On re-entry of the open-hole section, the drilling team carried out a formation integrity test (FIT) with 16.3-lb/gal mud. The open hole tested to 17 lb/ge. After seven months, the FGESS treatment was still holding up to significant wellbore pressures. The team did not have to repeat treatment; they made a conditioning trip to a point just above the treated zone depth and encountered no losses or flows. They then ran and cemented a 7 in. liner through Sand 1 with no losses during the entire cement job. They estimated that an ECD of 17 lb/gal was acting at the liner shoe depth. The team set a liner packer on top of the liner to isolate the liner lap.

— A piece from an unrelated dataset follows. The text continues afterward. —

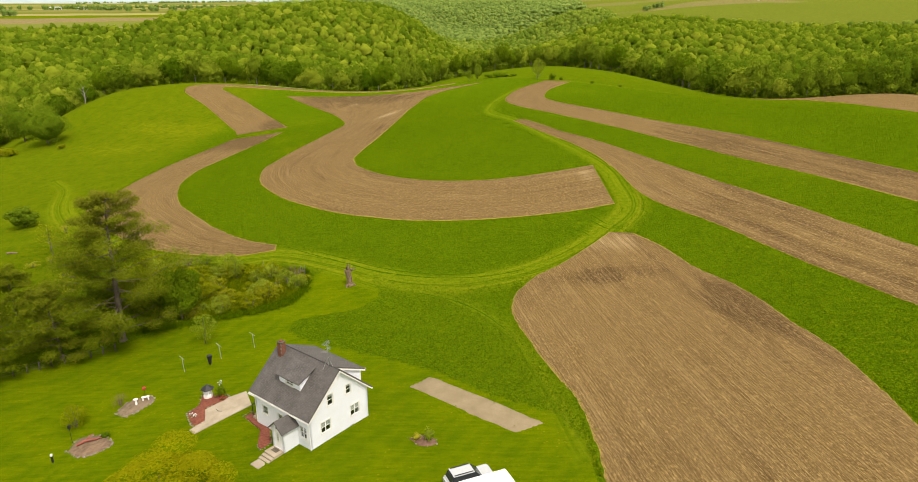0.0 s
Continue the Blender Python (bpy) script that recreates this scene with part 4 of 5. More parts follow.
def window(parent, axis, x0, x1, z0, z1, curtain=0.5, sashes=1):
    """A double-hung window in an opening: trim and sashes, panes, half-drawn curtain behind."""
    w = new("window")
    w.parent = parent
    ob = []

    def piece(name, rects, d0, d1, mat, label=""):
        bm = bmesh.new()
        for a, b, c, d in rects:
            v = [bm.verts.new(axis(*p)) for p in ((a, d0, c), (b, d0, c), (b, d0, d), (a, d0, d), (a, d1, c), (b, d1, c), (b, d1, d), (a, d1, d))]
            for q in ((0, 1, 2, 3), (7, 6, 5, 4), (0, 4, 5, 1), (1, 5, 6, 2), (2, 6, 7, 3), (3, 7, 4, 0)):
                bm.faces.new([v[i] for i in q])
        bmesh.ops.recalc_face_normals(bm, faces=bm.faces)
        return part(name, bm, mat, w, label)

    t = 0.09
    piece("window_frame", [(x0 - t, x0, z0 - t, z1 + t), (x1, x1 + t, z0 - t, z1 + t), (x0, x1, z1, z1 + t), (x0, x1, z0 - t, z0)], -0.03, 0.05, WHITE, "white window trim")
    step = (x1 - x0) / sashes
    for i in range(sashes):
        a, b = x0 + i * step, x0 + (i + 1) * step
        zm, s = (z0 + z1) / 2, 0.045
        piece("sash", [(a, a + s, z0, z1), (b - s, b, z0, z1), (a + s, b - s, z0, z0 + s), (a + s, b - s, z1 - s, z1), (a + s, b - s, zm - s / 2, zm + s / 2)], 0.05, 0.085, WHITE)
        piece("pane", [(a + s, b - s, z0 + s, z1 - s)], 0.066, 0.072, GLASS, "dark reflecting glass").visible_shadow = False
        if curtain:
            piece("curtain", [(a + 0.02, b - 0.02, z1 - (z1 - z0) * curtain, z1)], 0.14, 0.16, CURTAIN, "pale half-drawn curtain")
    return w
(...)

The pressure containment integrity of the near-wellbore region conclusively improved from 16.4 lb/gal to 17 lb/gal (an increment of 0.6 lb/gal), which was sufficient for them to proceed with the planned completion activity.
Applying system to future wells
FGESS can effectively control lost circulation and crossflows in a single treatment in an underground blowout situation. In addition to stopping LC, this system helped save a well and allowed continued drilling operations without typical waiting times such as those for cement-squeeze or CL gel-pill setting times. In total, the treatment created a combined savings of over $1 million.
The widened MW window FGESS enabled can be sustained for at least seven months. This process can provide an effective way to deal with challenging HPHT wells where geo-pressure predictions may not be simple, and a better use of casing strings can be implemented.
A PP/FG prediction model and formation test indicated the likely zones with flow/loss potential, served as input to define log-based stresses, and allowed these formation stresses to be digitally read into the new LC and NWFG enhancement FDA model. This new FDA modeling software can help predict and post-well evaluate LC conditions, FGESS treatment results, and the effectiveness of other types of LC treatments.
Finally, modeling potential LC and FRIP/NWFG increases may help design wells with substantially reduced well construction costs to justify the use of FGESS technology.